NRA sues to get Illinois semiautomatic weapons ban tossed
Springfield, Ill. — Illinois' two-week-old ban on semiautomatic weapons outlaws "ubiquitous" firearms in "radical" defiance of the Constitution's Second Amendment, a federal lawsuit filed by the National Rifle Association Tuesday claims.
The powerful NRA joined a parade of gun-rights activists seeking to toss out the newly minted prohibition on dozens of rapid-fire pistols and long guns, as well as large-capacity magazines or attachments.
Democratic Gov. J.B. Pritzker signed the law Jan. 10 in response to the shooting deaths of seven at the Fourth of July parade in the Chicago suburb of Highland Park, where 30 were also injured.
Two individual gun owners from Benton, nine miles northeast of St. Louis, are lead plaintiffs in the NRA lawsuit, the second to be filed in U.S. District Court for the Southern District of Illinois. They are joined by two southern Illinois gun dealers and shooting range operators, as well as a Connecticut-based shooting sports trade association.
The NRA pleading notes that the U.S. Supreme Court's landmark 2008 Heller decision refuses to let stand any restriction on "weapons that are in common use" today unless - another ruling last summer found - there is evidence of an "enduring American tradition" of restriction.
The Illinois law "takes the radical step of banning nearly every modern semiautomatic rifle - the single-most popular type of rifle in the country, possessed by Americans in the tens of millions," the document says.
The 24 million AR-15 semiautomatic rifles in U.S. circulation far outnumber the 16 million Ford F-150 trucks, the nation's top-selling vehicle, according to the lawsuit.
A similar constitutional challenge was filed last week in the Benton-based Southern District. It was filed by gun owners and gun-rights advocacy groups.
Other lawsuits, filed in southern Illinois county courts, challenge the legislative procedure to approve the law.
Pritzker has said he believes the law will withstand court challenges about its constitutionality and "venue shopping" by gun rights advocates trying to roll back some of the most aggressive firearm laws in the country.
On Friday, a judge in Effingham County, a conservative part of Illinois, temporarily blocked the law amid claims it violates the state constitution.
In an interview with CBS News Monday, Pritzker called the Effingham County case an example of gun rights advocates "venue shopping" for a favorable ruling.
"There's always some place to go among 102 counties in Illinois to — to bring a case with a judge who whose political future might rest on the decision that he or she makes.
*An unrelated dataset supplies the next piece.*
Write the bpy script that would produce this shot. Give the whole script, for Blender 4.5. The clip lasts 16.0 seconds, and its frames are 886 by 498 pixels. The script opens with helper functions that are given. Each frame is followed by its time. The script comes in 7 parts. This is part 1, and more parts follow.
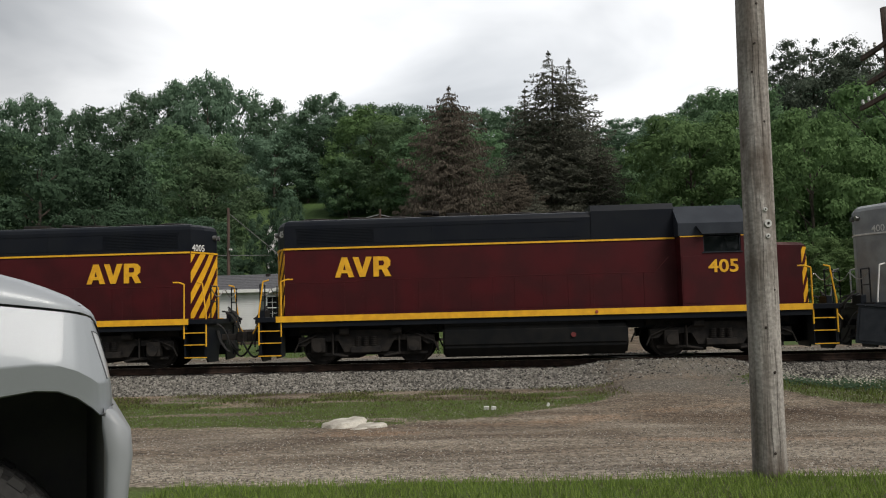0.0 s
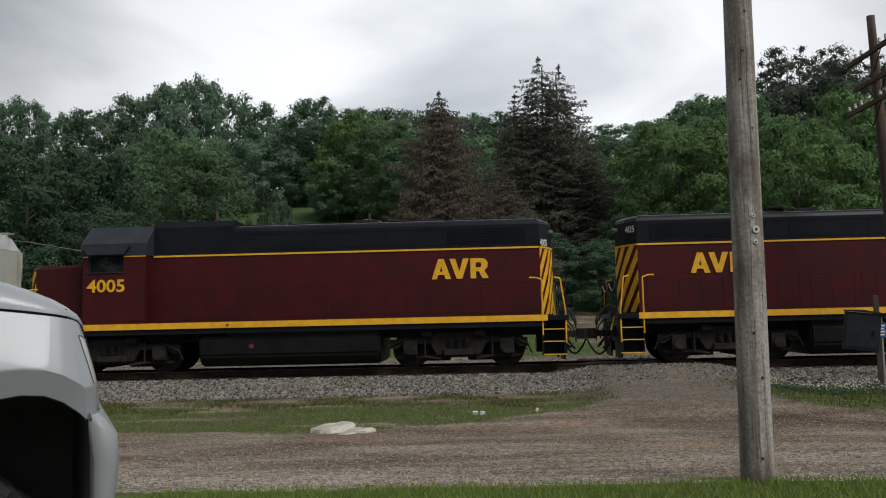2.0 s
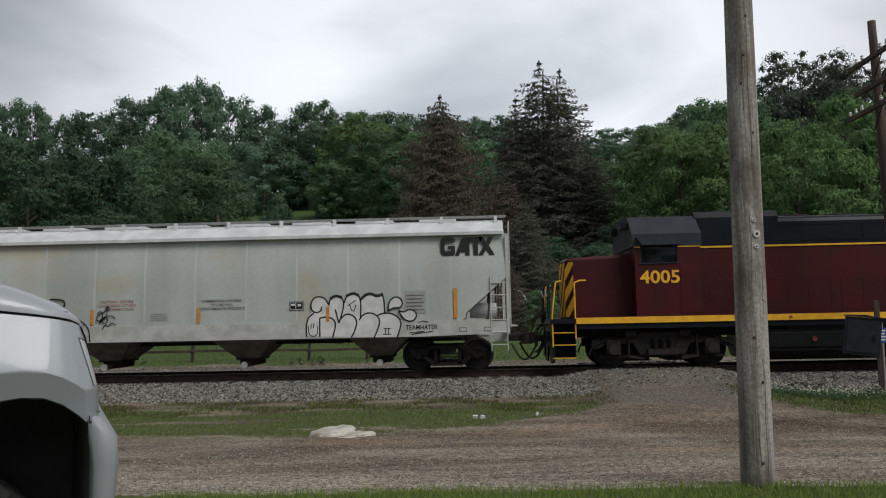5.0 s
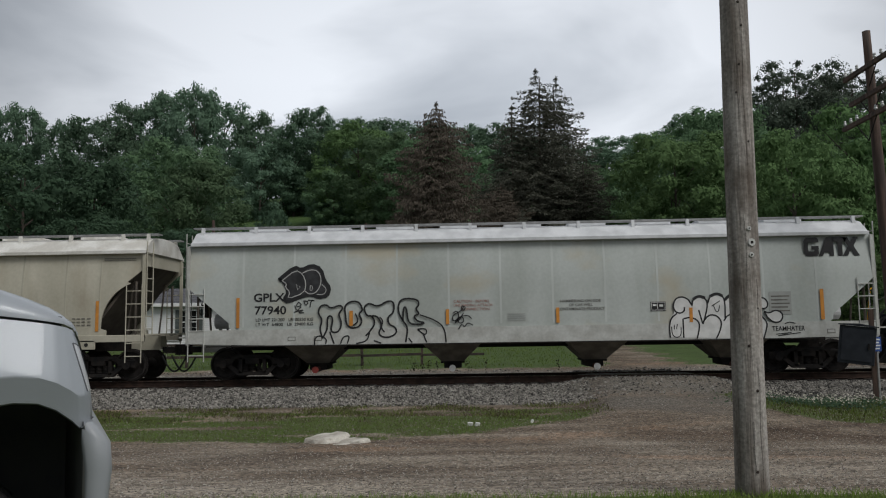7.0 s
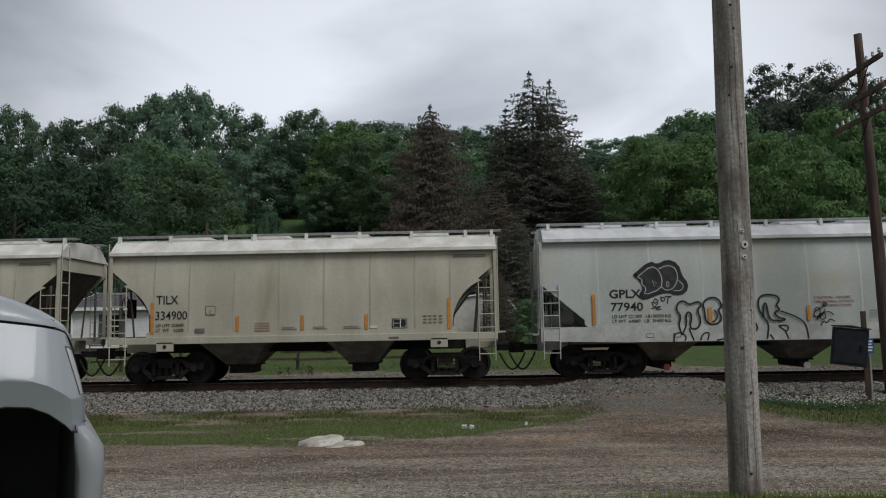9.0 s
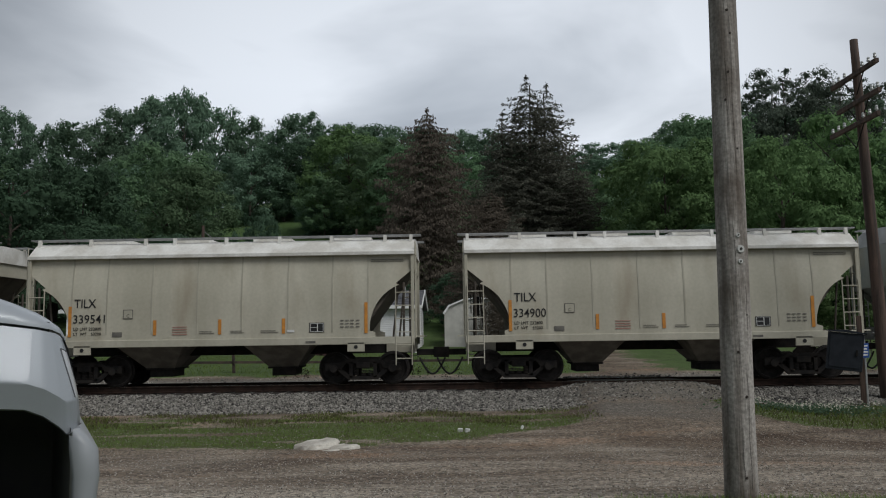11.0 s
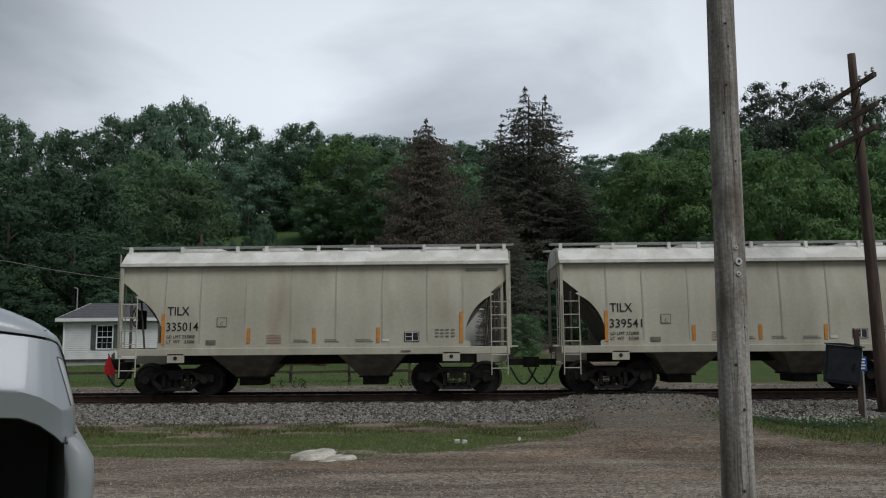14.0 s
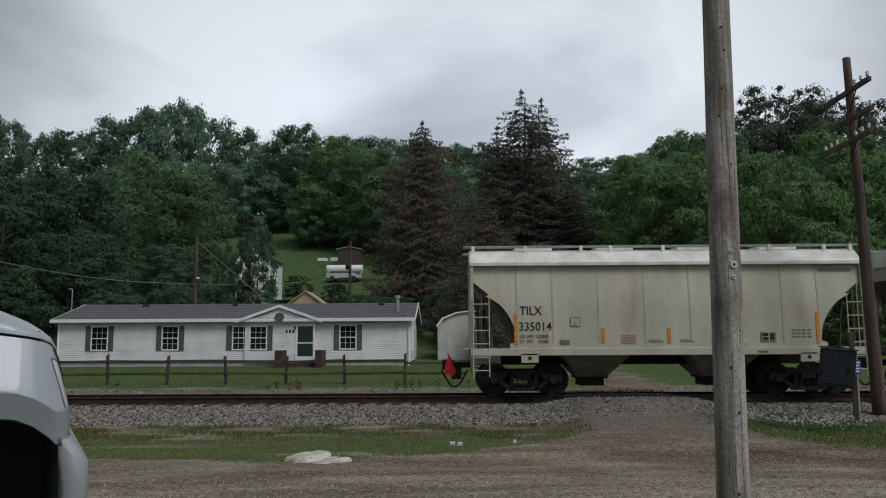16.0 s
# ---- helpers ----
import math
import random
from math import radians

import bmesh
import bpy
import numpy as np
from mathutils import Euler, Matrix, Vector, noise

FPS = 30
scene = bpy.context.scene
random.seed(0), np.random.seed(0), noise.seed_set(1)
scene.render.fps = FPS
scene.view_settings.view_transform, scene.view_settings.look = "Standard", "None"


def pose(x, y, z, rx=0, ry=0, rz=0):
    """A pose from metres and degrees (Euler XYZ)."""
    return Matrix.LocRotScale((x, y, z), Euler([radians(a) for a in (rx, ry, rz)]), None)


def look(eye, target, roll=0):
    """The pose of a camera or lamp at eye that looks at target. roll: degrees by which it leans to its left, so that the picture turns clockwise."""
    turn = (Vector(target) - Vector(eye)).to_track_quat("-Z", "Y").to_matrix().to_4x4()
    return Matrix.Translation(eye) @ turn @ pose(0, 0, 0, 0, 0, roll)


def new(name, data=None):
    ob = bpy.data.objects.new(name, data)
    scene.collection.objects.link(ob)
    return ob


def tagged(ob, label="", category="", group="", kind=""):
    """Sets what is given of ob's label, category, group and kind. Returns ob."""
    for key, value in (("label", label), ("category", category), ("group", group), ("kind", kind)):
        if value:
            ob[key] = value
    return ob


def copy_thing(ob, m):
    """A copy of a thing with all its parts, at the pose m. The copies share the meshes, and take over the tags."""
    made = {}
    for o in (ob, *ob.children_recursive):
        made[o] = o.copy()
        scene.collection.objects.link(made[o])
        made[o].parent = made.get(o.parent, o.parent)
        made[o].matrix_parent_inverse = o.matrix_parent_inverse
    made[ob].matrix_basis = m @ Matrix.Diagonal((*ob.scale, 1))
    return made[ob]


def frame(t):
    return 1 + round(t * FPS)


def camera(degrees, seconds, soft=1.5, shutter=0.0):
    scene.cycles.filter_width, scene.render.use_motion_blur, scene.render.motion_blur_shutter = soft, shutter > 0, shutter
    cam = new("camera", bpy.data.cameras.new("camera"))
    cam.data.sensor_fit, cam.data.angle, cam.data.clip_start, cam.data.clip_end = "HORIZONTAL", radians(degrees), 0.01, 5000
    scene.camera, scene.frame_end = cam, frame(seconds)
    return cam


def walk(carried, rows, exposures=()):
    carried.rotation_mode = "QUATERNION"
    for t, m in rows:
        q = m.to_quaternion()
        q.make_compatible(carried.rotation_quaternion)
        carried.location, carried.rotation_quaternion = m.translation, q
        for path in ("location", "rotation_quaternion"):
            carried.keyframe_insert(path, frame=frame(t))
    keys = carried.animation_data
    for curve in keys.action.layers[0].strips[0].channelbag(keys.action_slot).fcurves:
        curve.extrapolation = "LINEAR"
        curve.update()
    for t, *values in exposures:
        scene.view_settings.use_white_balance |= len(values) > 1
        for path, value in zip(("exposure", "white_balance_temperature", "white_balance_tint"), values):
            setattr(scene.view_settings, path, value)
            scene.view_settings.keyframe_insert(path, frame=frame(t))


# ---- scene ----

So, look, it was poorly decided, and it will be overturned. I'm very confident of that," he said.
Plaintiffs in all the lawsuits are likely seeking southern Illinois courts because of a stronger disposition toward Second Amendment rights. Guns are viewed far more favorably in central and southern Illinois where there are larger populations of hunters and sport shooters, compared to northern metropolitan areas, particularly Chicago, which continues to battle deadly handgun violence.
CBS Chicago notes that dozens of county sheriffs in Illinois have said they won't be checking whether lawful gun owners register their weapons, prompting a backlash in some places.
But in his interview with CBS News, Pritzker pointed out that those sheriffs account for a small number of the state's total law enforcement.
"Let's be clear," he said. "You don't get to choose what laws you enforce when you are in law enforcement. You have to, you know, enforce the laws whether you like them or not. You take an oath to do that. And these sheriffs have taken that oath."
The NRA-backed lawsuit also argues that the law's ban on high-capacity ammunition cartridges - no more than 10 rounds for rifles and 15 for pistols - and a long list of attachments and other accessories is just as problematic because the weapons in question can't operate without them, so the add-ons are constitutionally protected "firearms" by inference.
Pritzker and allies nationally refer to the guns as "assault weapons." The pleading notes the tradition of bearing arms and includes a glossary of terms. It explains that the restricted semiautomatic weapons are not machine guns - the expulsion of each round requires a separate squeeze of the trigger.
It points out that detachable magazines date to the Civil War and semiautomatic power is a century old.